_EXERCISE REQUIREMENTS:_ Write out the material exactly, leaving every picture behind.

_AVAILABLE DATA:_

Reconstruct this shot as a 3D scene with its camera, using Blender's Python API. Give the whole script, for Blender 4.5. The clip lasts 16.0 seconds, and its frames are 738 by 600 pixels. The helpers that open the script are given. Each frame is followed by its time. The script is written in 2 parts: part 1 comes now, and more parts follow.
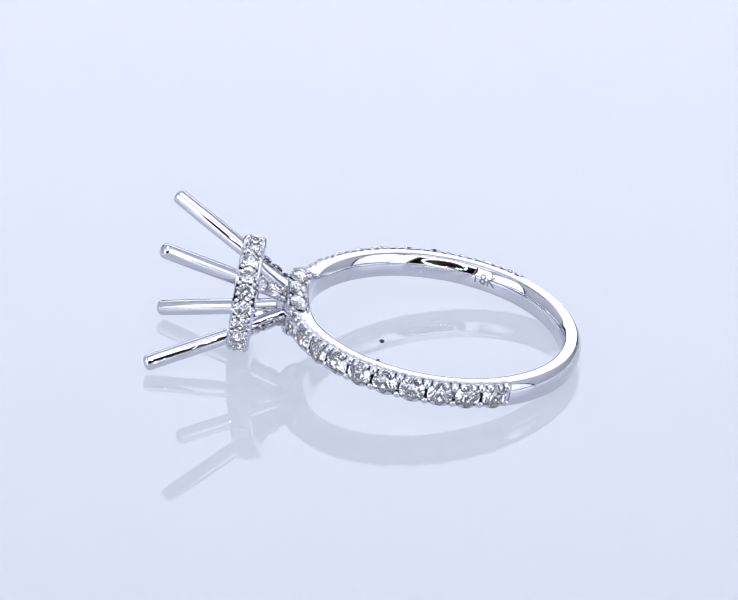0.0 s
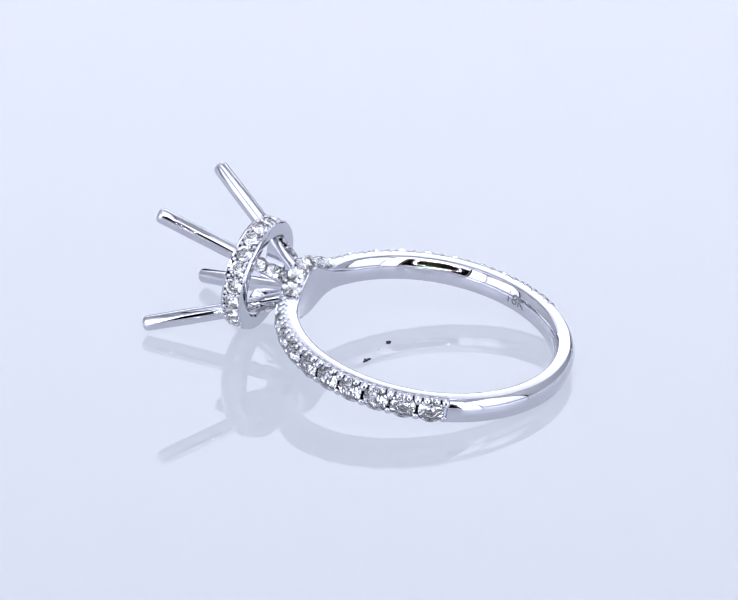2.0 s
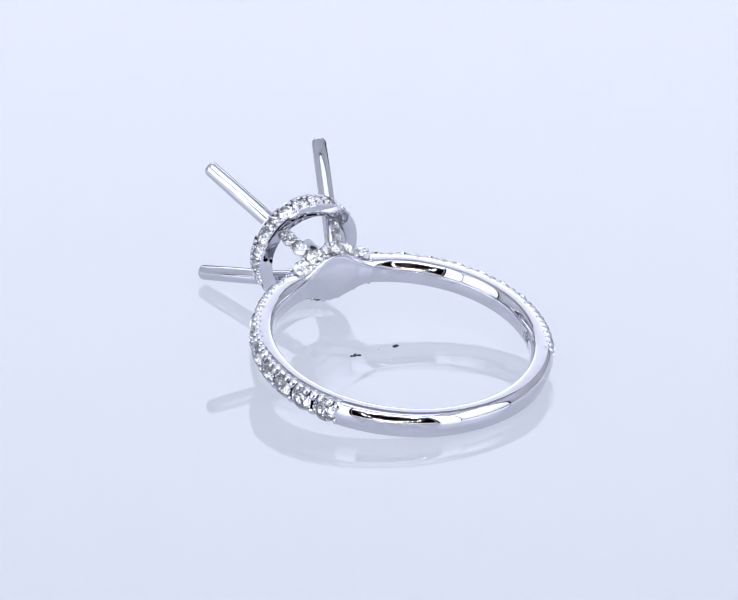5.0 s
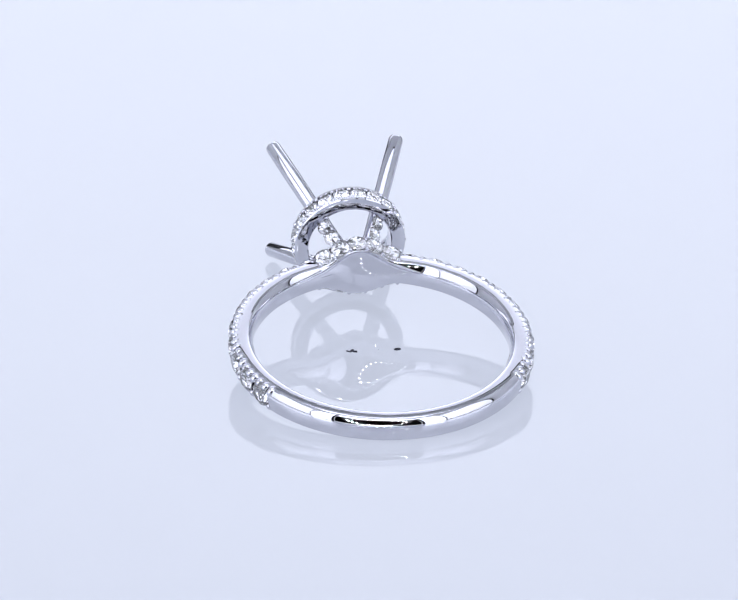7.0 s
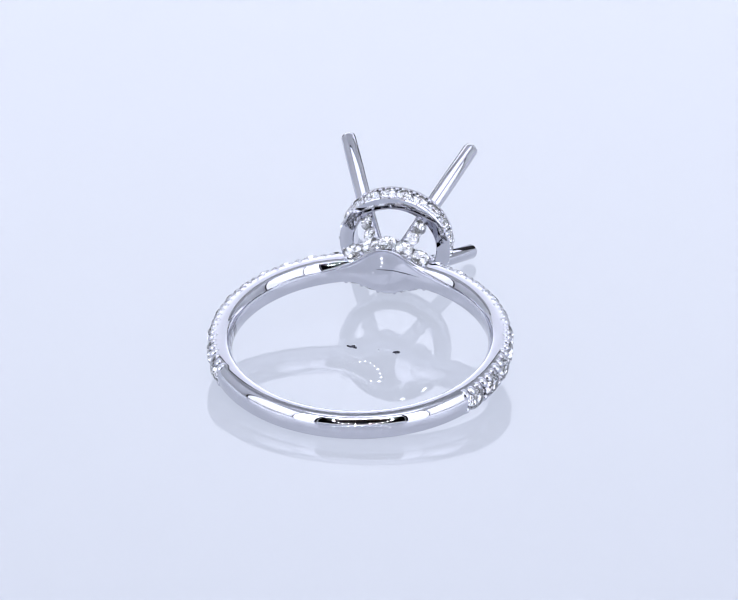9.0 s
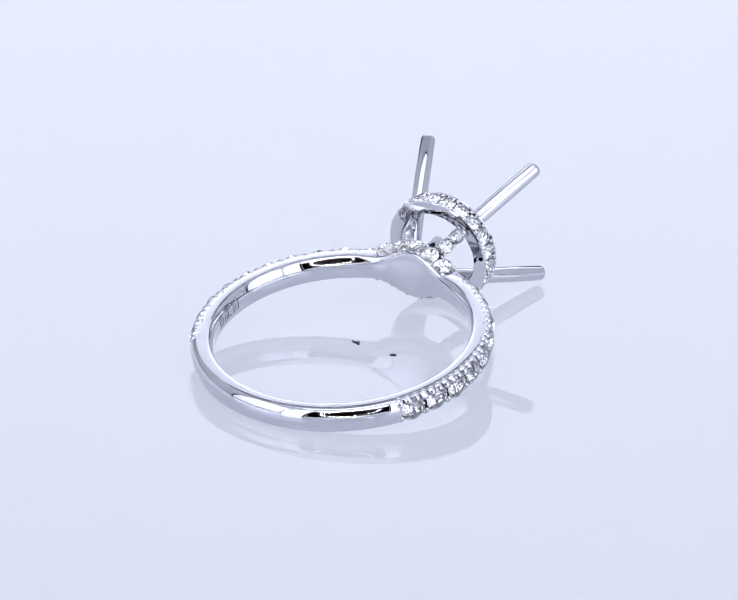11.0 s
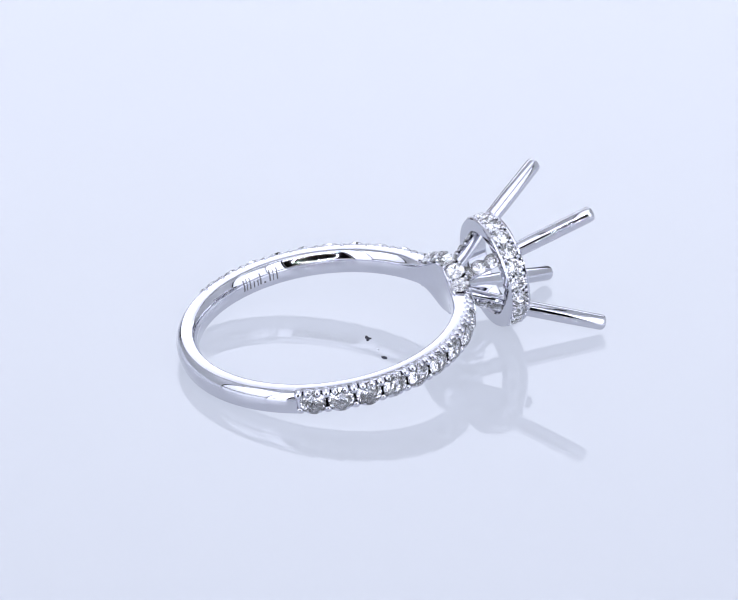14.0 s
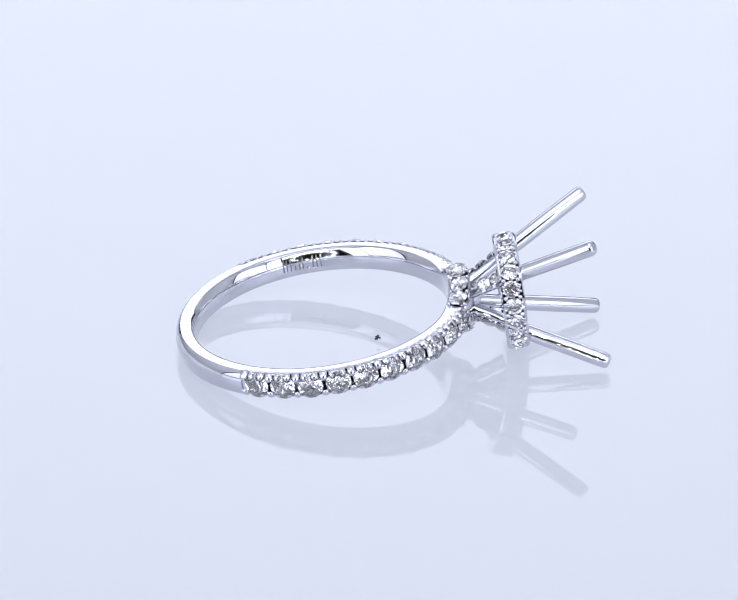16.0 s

_FULL ANSWER:_
Reconstruct this shot as a 3D scene with its camera, using Blender's Python API. Give the whole script, for Blender 4.5. The clip lasts 16.0 seconds, and its frames are 738 by 600 pixels. The helpers that open the script are given. Each frame is followed by its time. The script is written in 2 parts: part 1 comes now, and more parts follow.
0.0 s
2.0 s
5.0 s
7.0 s
9.0 s
11.0 s
14.0 s
16.0 s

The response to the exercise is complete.